- _Dataset section_
☆ ☆ ☆ ☆ ☆

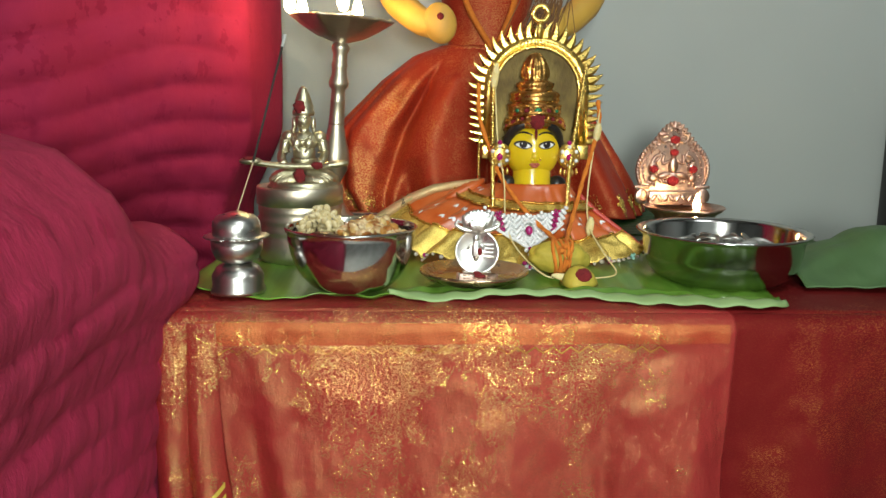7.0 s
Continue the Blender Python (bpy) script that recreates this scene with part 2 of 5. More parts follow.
def sari_material(name, red, red2, gold, patch=14, low=0.54, sparkle=330, cover=0.56, shine=0.32, rest=0.0, glint=0.2, full=1.0, metal=0.0, spec=0.25, wrinkle=0.3, grain=(0.55, 0.55, 1.3)):
    """Shot silk: a red ground with broken gold weft threads that flash on wrinkles; patches of denser gold imitate
    glints; rest: gold share outside them.
    """
    m, nt, p = node_mat(name)
    out = nt.nodes["Material Output"]
    n1 = noise_tex(nt, 10, 4)
    n2 = noise_tex(nt, 26, 8, (1.0, 1.0, 0.55), 0.66)
    weave = noise_tex(nt, 1100, 2, (1, 1, 0.3))
    c = mix(nt, ramp(nt, n1.outputs["Fac"], 0.3, 0.7), red, red2)
    nt.links.new(c, p.inputs["Base Color"])
    p.inputs["Roughness"].default_value = shine
    p.inputs["Specular IOR Level"].default_value = spec
    p.inputs["Metallic"].default_value = metal
    p.inputs["Specular Tint"].default_value = (1.0, 0.55, 0.32, 1)
    a = bump(nt, p, n2.outputs["Fac"], wrinkle * 0.55, 0.006)
    bump(nt, p, weave.outputs["Fac"], 0.2, 0.0004, a)
    g = nt.nodes.new("ShaderNodeBsdfPrincipled")
    g.inputs["Base Color"].default_value = rgba(gold)
    g.inputs["Metallic"].default_value = 1.0
    g.inputs["Roughness"].default_value = glint
    spark = noise_tex(nt, sparkle, 3, grain, 0.6)
    b = bump(nt, g, n2.outputs["Fac"], wrinkle, 0.009)
    bump(nt, g, spark.outputs["Fac"], 0.45, 0.0010, b)
    # Noise patches hold more gold, so glint areas are put into the colour.
    where = noise_tex(nt, patch, 6, (1.0, 1.0, 0.6), 0.7)
    f1 = ramp(nt, where.outputs["Fac"], low - 0.04, low + 0.11, (rest * full,) * 3, (full,) * 3)
    f2 = ramp(nt, spark.outputs["Fac"], cover - 0.05, cover + 0.04)
    f = nt.nodes.new("ShaderNodeMath")
    f.operation = "MULTIPLY"
    nt.links.new(f1, f.inputs[0])
    nt.links.new(f2, f.inputs[1])
    ms = nt.nodes.new("ShaderNodeMixShader")
    nt.links.new(f.outputs[0], ms.inputs[0])
    nt.links.new(p.outputs[0], ms.inputs[1])
    nt.links.new(g.outputs[0], ms.inputs[2])
    nt.links.new(ms.outputs[0], out.inputs["Surface"])
    return m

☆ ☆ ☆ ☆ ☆

- _Aim_
Copy out the data above exactly, except the pictures.

- _Worked solution_
7.0 s
Continue the Blender Python (bpy) script that recreates this scene with part 2 of 5. More parts follow.
def sari_material(name, red, red2, gold, patch=14, low=0.54, sparkle=330, cover=0.56, shine=0.32, rest=0.0, glint=0.2, full=1.0, metal=0.0, spec=0.25, wrinkle=0.3, grain=(0.55, 0.55, 1.3)):
    """Shot silk: a red ground with broken gold weft threads that flash on wrinkles; patches of denser gold imitate
    glints; rest: gold share outside them.
    """
    m, nt, p = node_mat(name)
    out = nt.nodes["Material Output"]
    n1 = noise_tex(nt, 10, 4)
    n2 = noise_tex(nt, 26, 8, (1.0, 1.0, 0.55), 0.66)
    weave = noise_tex(nt, 1100, 2, (1, 1, 0.3))
    c = mix(nt, ramp(nt, n1.outputs["Fac"], 0.3, 0.7), red, red2)
    nt.links.new(c, p.inputs["Base Color"])
    p.inputs["Roughness"].default_value = shine
    p.inputs["Specular IOR Level"].default_value = spec
    p.inputs["Metallic"].default_value = metal
    p.inputs["Specular Tint"].default_value = (1.0, 0.55, 0.32, 1)
    a = bump(nt, p, n2.outputs["Fac"], wrinkle * 0.55, 0.006)
    bump(nt, p, weave.outputs["Fac"], 0.2, 0.0004, a)
    g = nt.nodes.new("ShaderNodeBsdfPrincipled")
    g.inputs["Base Color"].default_value = rgba(gold)
    g.inputs["Metallic"].default_value = 1.0
    g.inputs["Roughness"].default_value = glint
    spark = noise_tex(nt, sparkle, 3, grain, 0.6)
    b = bump(nt, g, n2.outputs["Fac"], wrinkle, 0.009)
    bump(nt, g, spark.outputs["Fac"], 0.45, 0.0010, b)
    # Noise patches hold more gold, so glint areas are put into the colour.
    where = noise_tex(nt, patch, 6, (1.0, 1.0, 0.6), 0.7)
    f1 = ramp(nt, where.outputs["Fac"], low - 0.04, low + 0.11, (rest * full,) * 3, (full,) * 3)
    f2 = ramp(nt, spark.outputs["Fac"], cover - 0.05, cover + 0.04)
    f = nt.nodes.new("ShaderNodeMath")
    f.operation = "MULTIPLY"
    nt.links.new(f1, f.inputs[0])
    nt.links.new(f2, f.inputs[1])
    ms = nt.nodes.new("ShaderNodeMixShader")
    nt.links.new(f.outputs[0], ms.inputs[0])
    nt.links.new(p.outputs[0], ms.inputs[1])
    nt.links.new(g.outputs[0], ms.inputs[2])
    nt.links.new(ms.outputs[0], out.inputs["Surface"])
    return m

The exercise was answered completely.